Sunday, January 10, 2010

Home Run

This appeared in yesterday's The Indian Express.


Voice. Often, it’s the attribute that sets the talented novelist apart from the merely competent: the ability to communicate in a style that's distinctive and wholly of a piece with the material. From the opening paragraph of debutant H.M. Naqvi's Home Boy, you know that this is an author who has it in spades. This is the story of Ali Chaudhry, Jamshed Khan and Shehzad – “AC, Jimbo and me” - three young men of Pakistani origin adrift in the United States after 9/11.

Shehzad, the narrator, known as Chuck, is an NYU literature student-turned-investment banker-turned rookie cab driver; Jimbo is a DJ; and AC is a PhD student on a sabbatical. The plot is set in motion when they set out in Chuck’s taxi from New York City to the Connecticut home of a missing associate, Mohammed Shah, a.k.a. the Shaman, described as “a Pakistani Gatsby” (the reference to Fitzgerald's hero is entirely intentional). This triggers off a chain of events that leads to the trio’s incarceration for “terrorist leanings”. Very quickly, the paranoid mood of New York City after that fateful September morning transforms them from “boulevardiers, raconteurs, renaissance men” into “Japs, Jews, Niggers”. Upon his release, Chuck -- all messed up with no place to go – is forced to re-evaluate his life in the United States and forge new relationships.

The word used by the three musketeers to describe themselves is “metrostani”, and this could well be used to describe Naqvi’s sentences, too. “Metrostani”: the word also echoes the title of another debut novel, Gautam Malkani’s Londonstani, with which Home Boy has more of an affinity than with that other 9/11 novel by another writer from Pakistan, Mohsin Hamid’s The Reluctant Fundamentalist.

This is prose with panache, culturally au courant and with an eye for the absurd - a cross between early Jay McInerney and Gary Shteyngart, with subcontinental seasoning. It incorporates underground music, fashion and intoxication-producing substances as well as an Agha Shahid Ali translation of lines by Faiz Ahmed Faiz and home-cooked dishes of seekh kabab and biryani. At times it’s mordantly witty (“Just as three Jews were a conspiracy, three Muslims were a sleeper cell”); at times it’s part-knowledgeable, part-ironic (“Attempting to hail a cab on Columbus at half past eight in the morning is like trying to get a reservation at that sushi joint in Tribeca at half past eight in the evening”).

None of this should be taken to mean that the book is without a disturbing poignancy.

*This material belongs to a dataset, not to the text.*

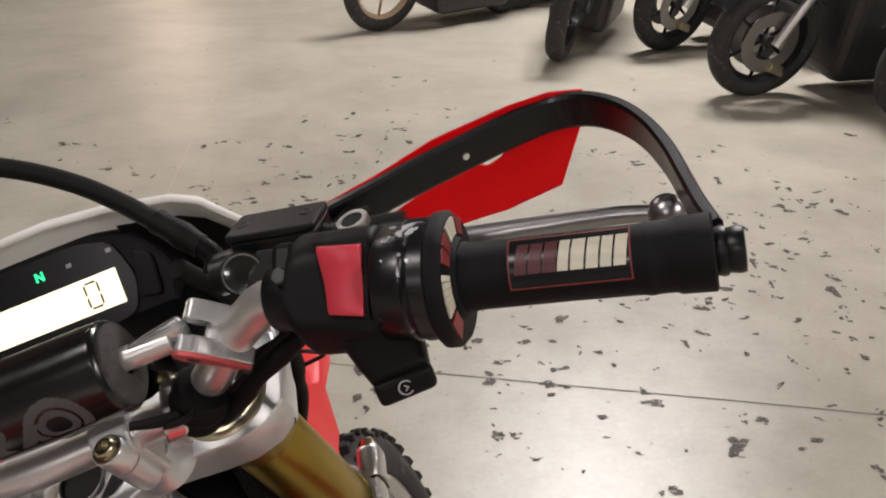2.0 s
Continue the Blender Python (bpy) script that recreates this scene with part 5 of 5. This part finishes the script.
def rear_end(bike):
    """Rear wheel, swingarm, tail and the stand on which the machine leans."""
    B = CHASSIS
    C, R = V((0, -0.98, -0.706)), 0.325
    ax = aim(C, (1, 0, 0), (0, 0, 1))
    tyre = part("rear_tyre", lathe([(0.228, -0.036), (0.248, -0.050), (0.282, -0.052), (0.306, -0.042), (0.316, -0.020), (0.317, 0.0), (0.316, 0.020), (0.306, 0.042), (0.282, 0.052), (0.248, 0.050), (0.228, 0.036)], ax, 72), TYRE, bike, "knobbly black rear tyre", B)
    lug = block((0.014, 0.022, 0.017), None, 0.0015, seg=1)
    me = bpy.data.meshes.new("knob")
    lug.to_mesh(me)
    lug.free()
    me.materials.append(TYRE)
    for k in range(38):
        for j, (w, r, tilt) in enumerate(((-0.040, 0.309, -42), (-0.014, 0.319, -6), (0.014, 0.319, 6), (0.040, 0.309, 42))):
            ob = new("knob", me)
            ob.parent = tyre
            ob.matrix_basis = ax @ Matrix.Rotation(2 * math.pi * (k + (0.5 if j in (1, 2) else 0.0)) / 38, 4, "Z") @ Matrix.Translation((r, 0, w)) @ Matrix.Rotation(radians(-tilt), 4, "Y")
    part("rear_rim", lathe([(0.220, -0.030), (0.240, -0.032), (0.242, -0.026), (0.222, -0.012), (0.222, 0.012), (0.242, 0.026), (0.240, 0.032), (0.220, 0.030), (0.210, 0.012), (0.210, -0.012)], ax, 60), ALU_BAR, bike, "pale aluminium rim", B)
    hub = part("rear_hub", lathe([(0.0, -0.060), (0.040, -0.060), (0.040, -0.040), (0.026, -0.034), (0.026, 0.034), (0.040, 0.040), (0.040, 0.060), (0.0, 0.060)], ax, 24), ALU_CAST, bike, "", B)
    for k in range(32):
        a = 2 * math.pi * k / 32
        w = 0.038 if k % 2 else -0.038
        b = a + (0.35 if (k // 2) % 2 else -0.35)
        part("spoke", tube([ax @ V((0.036 * math.cos(b), 0.036 * math.sin(b), w)), ax @ V((0.216 * math.cos(a), 0.216 * math.sin(a), w * 0.15))], 0.0020, 6, 1), STEEL, hub, "", B)
    part("sprocket", lathe([(0.060, -0.072), (0.098, -0.072), (0.098, -0.067), (0.060, -0.067)], ax, 44), STEEL_DULL, bike, "", B)
    for s in (-1, 1):
        part("swingarm", box_tube([(s * 0.060, -0.40, -0.600), (s * 0.085, -0.60, -0.640), (s * 0.088, -1.00, -0.708)], (1, 0, 0), 0.026, lambda u: 0.070 - 0.025 * u), ALU_CAST, bike, "cast silver swingarm", B)
        part("subframe", tube([(s * 0.075, -0.24, -0.24), (s * 0.080, -0.50, -0.24), (s * 0.075, -0.80, -0.19)], 0.012, 12, 3), BLACK_METAL, bike, "", B)
    rows = []
    for y, w, z in ((-0.60, 0.105, -0.165), (-0.74, 0.098, -0.150), (-0.90, 0.085, -0.135), (-1.06, 0.070, -0.135), (-1.20, 0.050, -0.155)):
        rows.append([(-w, y, z - 0.045), (-w * 0.85, y, z - 0.008), (0, y, z), (w * 0.85, y, z - 0.008), (w, y, z - 0.045)])
    part("rear_fender", sheet(rows, 0.004), WHITE, bike, "white rear fender", B)
    part("exhaust", tube([(0.10, -0.30, -0.42), (0.135, -0.55, -0.36), (0.130, -0.95, -0.22)], lambda u: 0.026 + 0.022 * min(1, u * 2), 18, 5), STEEL, bike, "", B)
    part("side_stand", tube([(-0.10, -0.30, -0.66), (-0.17, -0.34, -0.84), (-0.225, -0.36, -0.985)], 0.011, 12, 3), BLACK_METAL, bike, "", B)


# ---- other machines and the rack ----
def parked_bike(place, turn, look_):
    """A parked machine of which the lower front is seen."""
    body, rim_mat, tyre_w, R, disc = look_
    bike = thing("parked_motorcycle", body, "motorcycle", place, "parked motorcycles")
    W = Matrix.Translation(place) @ pose(0, 0, 0, 0, -9, turn)
    ax = W @ aim((0, 0, R), (1, 0, 0), (0, 0, 1))
    w = tyre_w
    part("front_tyre", lathe([(R * 0.72, -w * 0.7), (R * 0.80, -w), (R * 0.92, -w * 0.9), (R * 0.98, -w * 0.5), (R, 0), (R * 0.98, w * 0.5), (R * 0.92, w * 0.9), (R * 0.80, w), (R * 0.72, w * 0.7)], None, 56), TYRE, bike, "", ax)
    part("rim", lathe([(R * 0.70, -w * 0.7), (R * 0.745, -w * 0.7), (R * 0.74, -w * 0.4), (R * 0.68, 0), (R * 0.74, w * 0.4), (R * 0.745, w * 0.7), (R * 0.70, w * 0.7), (R * 0.64, 0)], None, 48), rim_mat, bike, "", ax)
    hub = part("hub", lathe([(0, -0.05), (0.035, -0.05), (0.035, 0.05), (0, 0.05)], None, 20), DARK, bike, "", ax)
    for k in range(6):
        a = math.pi / 3 * k
        part("spoke", tube([(0.03 * math.cos(a), 0.03 * math.sin(a), 0), (R * 0.68 * math.cos(a + 0.1), R * 0.68 * math.sin(a + 0.1), 0)], 0.010, 8, 1), rim_mat, hub, "", ax)
    if disc:
        for s in (-1, 1):
            part("brake_disc", lathe([(R * 0.30, s * w * 0.9), (R * 0.52, s * w * 0.9), (R * 0.52, s * (w * 0.9 + 0.005)), (R * 0.30, s * (w * 0.9 + 0.005))], None, 40), STEEL_DULL, bike, "", ax)
            part("caliper", block((0.05, 0.11, 0.045), pose(-R * 0.45, R * 0.20, s * (w * 0.9 + 0.02), 0, 0, 20), 0.008), ZINC if s < 0 else DARK, bike, "", ax)
    for s in (-1, 1):
        part("fork_leg", tube([(s * (w + 0.045), 0.0, R), (s * (w + 0.045), -0.14, R + 0.27), (s * (w + 0.045), -0.28, R + 0.54)], 0.026, 16, 1), ALU_BAR if disc else BLACK_METAL, bike, "", W)
    rows = []
    for k in range(9):
        a = radians(35 + 14 * k)
        rows.append([(x, 0.03 + (R + 0.035) * math.cos(a) * -1 + 0.0, R + (R + 0.035) * math.sin(a) - 0.02 * (abs(x) / (w + 0.02)) ** 2) for x in (-w - 0.02, -w * 0.5, 0, w * 0.5, w + 0.02)])
    part("front_fender", sheet(rows, 0.004), BLACK_GLOSS, bike, "", W)
    part("engine", block((0.42, 0.74, 0.74), pose(0, -0.74, 0.49), 0.07, seg=3), DARK, bike, "", W)
    part("body", prism(rounded([(-0.22, 0.62), (-0.45, 1.0), (-0.80, 1.02), (-1.6, 0.92), (-1.5, 0.74), (-0.7, 0.62)], 0.25, 4), -0.15, 0.15, Matrix(((0, 0, 1, 0), (1, 0, 0, 0), (0, 1, 0, 0), (0, 0, 0, 1))), 0.04), BLACK_GLOSS, bike, "", W)
    part("exhaust", tube([(0.06, -0.52, 0.62), (0.08, -0.42, 0.40), (0.10, -0.55, 0.22), (0.14, -0.9, 0.20), (0.18, -1.5, 0.40)], 0.022, 12, 5), STEEL, bike, "", W)
    rear = W @ aim((0, -1.42, R), (1, 0, 0), (0, 0, 1))
    part("rear_tyre", lathe([(R * 0.70, -w * 0.8), (R * 0.80, -w * 1.2), (R * 0.95, -w * 0.9), (R, 0), (R * 0.95, w * 0.9), (R * 0.80, w * 1.2), (R * 0.70, w * 0.8)], None, 40), TYRE, bike, "", rear)
    part("rear_rim", lathe([(R * 0.66, -w * 0.8), (R * 0.72, -w * 0.8), (R * 0.66, 0), (R * 0.72, w * 0.8), (R * 0.66, w * 0.8), (R * 0.60, 0)], None, 40), rim_mat, bike, "", rear)


def parked_row():
    parked_bike((-0.20, 6.25, 0), 128, ("dusty parked dirt bike with a tan rimmed wheel", TAN, 0.042, 0.34, False))
    parked_bike((0.98, 5.45, 0), 158, ("parked black motorcycle with a dark front wheel", BLACK_METAL, 0.060, 0.335, False))
    parked_bike((1.97, 4.68, 0), 104, ("parked black street motorcycle with brass brake discs", BLACK_METAL, 0.060, 0.335, True))
    parked_bike((1.75, 5.75, 0), 120, ("parked black motorcycle close behind another one", BLACK_METAL, 0.060, 0.33, True))
    parked_bike((2.75, 5.55, 0), 112, ("parked black motorcycle in the second row", BLACK_METAL, 0.060, 0.33, True))
    parked_bike((0.75, 6.95, 0), 140, ("dark parked motorcycle far back in the row", BLACK_METAL, 0.055, 0.33, False))
    parked_bike((2.68, 4.20, 0), 100, ("parked street motorcycle with a polished silver rim", ALU_BAR, 0.060, 0.32, True))


def lane():
    """A pale kerb strip and the dirty lane behind it, darkened for the rack's shade."""
    a = V((-2.204, 1.00, 0))
    t = V((-0.25, 0.968, 0)).normalized()
    s = V((-t.y, t.x, 0))
    for name, v0, v1, h, mat, label in (("kerb", -0.145, 0.0, 0.014, KERB, "low white painted kerb strip on the floor"), ("lane", 0.0, 0.52, 0.004, SHADED_DIRT, "dirty brown lane of floor, darkened for the shade of the rack")):
        p = a + t * 2.9 + s * ((v0 + v1) / 2)
        m = Matrix(((t.x, s.x, 0, p.x), (t.y, s.y, 0, p.y), (0, 0, 1, h / 2 - 0.001), (0, 0, 0, 1)))
        single(name, block((9.0, v1 - v0, h), None, 0.003), mat, label, "kerb" if name == "kerb" else "floor", kind="structure", place=m)


def rack():
    """Pallet rack by the floor edge, with dark goods on its lowest level."""
    a = V((-2.204, 1.00, 0))
    t = V((-0.25, 0.968, 0)).normalized()
    s = V((-t.y, t.x, 0))
    r = thing("pallet_rack", "orange steel pallet rack holding dark goods", "rack", tuple(a))

    def post(u, v, mat, h=2.6, w=0.08):
        p = a + t * u + s * v
        m = Matrix(((t.x, s.x, 0, p.x), (t.y, s.y, 0, p.y), (0, 0, 1, h / 2), (0, 0, 0, 1)))
        part("post", block((w, w * 0.8, h), m, 0.004), mat, r, "", Matrix())
        return p

    for u, v in ((1.11, 0.06), (1.68, 0.06), (2.28, 0.06), (3.3, 0.06), (4.6, 0.06), (1.11, 1.15), (2.28, 1.15), (3.3, 1.15), (4.6, 1.15)):
        post(u, v, RACK_ORANGE, 2.6, 0.085)
    post(1.44, 0.06, RACK_WHITE, 2.4, 0.11)
    post(0.98, 0.10, RACK_WHITE, 1.2, 0.04)
    for z in (1.35, 2.4):
        for v in (0.20, 1.15):
            p = a + t * 2.9 + s * v
            m = Matrix(((t.x, s.x, 0, p.x), (t.y, s.y, 0, p.y), (0, 0, 1, z), (0, 0, 0, 1)))
            part("beam", block((3.6, 0.05, 0.11), m, 0.004), RACK_ORANGE, r, "", Matrix())
    # unseen decks, added to keep lamp light off the posts and crates below
    for z in (1.42, 2.47):
        for q in range(6):
            p = a + t * 2.9 + s * (0.16 + 0.205 * q)
            m = Matrix(((t.x, s.x, 0, p.x), (t.y, s.y, 0, p.y), (0, 0, 1, z), (0, 0, 0, 1)))
            part("unseen_shade_deck", block((3.9, 0.19, 0.03), m, 0.003), TAN, r, "", Matrix())
    rng = random.Random(9)
    for k in range(7):
        u, h = 1.10 + k * 0.60, rng.uniform(0.45, 0.95)
        p = a + t * u + s * 0.56
        crate = thing("crate", "dark plastic crate of goods in the rack", "crate", tuple(p), "crates in the rack")
        W = Matrix(((t.x, s.x, 0, p.x), (t.y, s.y, 0, p.y), (0, 0, 1, 0.0), (0, 0, 0, 1)))
        part("tub", block((0.54, 0.72, h), pose(0, 0, h / 2), 0.02), BLACK_PLASTIC, crate, "", W)
        for q in range(4):
            part("rib", block((0.03, 0.02, h * 0.9), pose(-0.21 + 0.14 * q, -0.366, h / 2), 0.004), BLACK_PLASTIC, crate, "", W)
        part("rim", block((0.56, 0.74, 0.03), pose(0, 0, h), 0.008), DARK, crate, "", W)
        for q in range(3):
            y0 = rng.uniform(-0.25, 0.25)
            part("hose", tube([(-0.24, y0, h + 0.02), (rng.uniform(-0.1, 0.1), y0 + rng.uniform(-0.1, 0.1), h + rng.uniform(0.05, 0.14)), (0.24, y0 + rng.uniform(-0.1, 0.1), h + 0.02)], 0.016, 10, 4), RUBBER if q else TAN, crate, "", W)
    p = a + t * 2.9 + s * 1.35
    m = Matrix(((t.x, s.x, 0, p.x), (t.y, s.y, 0, p.y), (0, 0, 1, 1.3), (0, 0, 0, 1)))
    part("back_sheet", block((4.4, 0.03, 2.6), m, 0.004), DARK, r, "", Matrix())


hall()
floor_joints()
scuffs()
motorcycle()
parked_row()
lane()
rack()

Shadows lengthen as the narrative progresses and Chuck experiences the underside of the immigrant dream: when societies feel threatened, outsiders in their midst are looked upon with exaggerated suspicion and even hostility.

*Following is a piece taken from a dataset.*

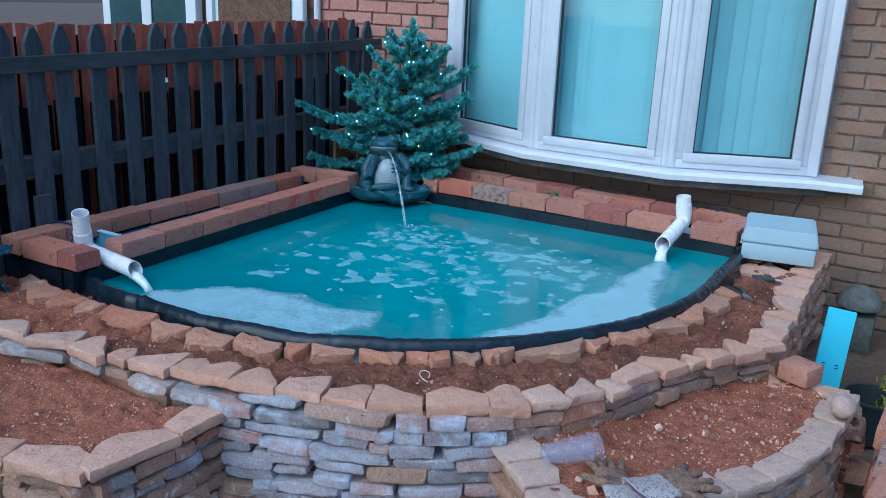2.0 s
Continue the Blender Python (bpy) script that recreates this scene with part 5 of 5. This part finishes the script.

Some of the book's vigour peters out in the second half, when the narrator loses touch with his two friends and is left to his own devices. Then again, every so often there's a touch of polemic that surfaces, sometimes during Chuck’s interrogation and sometimes during dinner discussions on liberty and equality.The craft, however, is sustained throughout: take, for instance, the reverse-flip last chapter written entirely in second person. Home Boy, then, scores a home run, not least for its narrative brio. Please welcome Mr Naqvi to the already-impressive roster of novelists from Pakistan writing in English.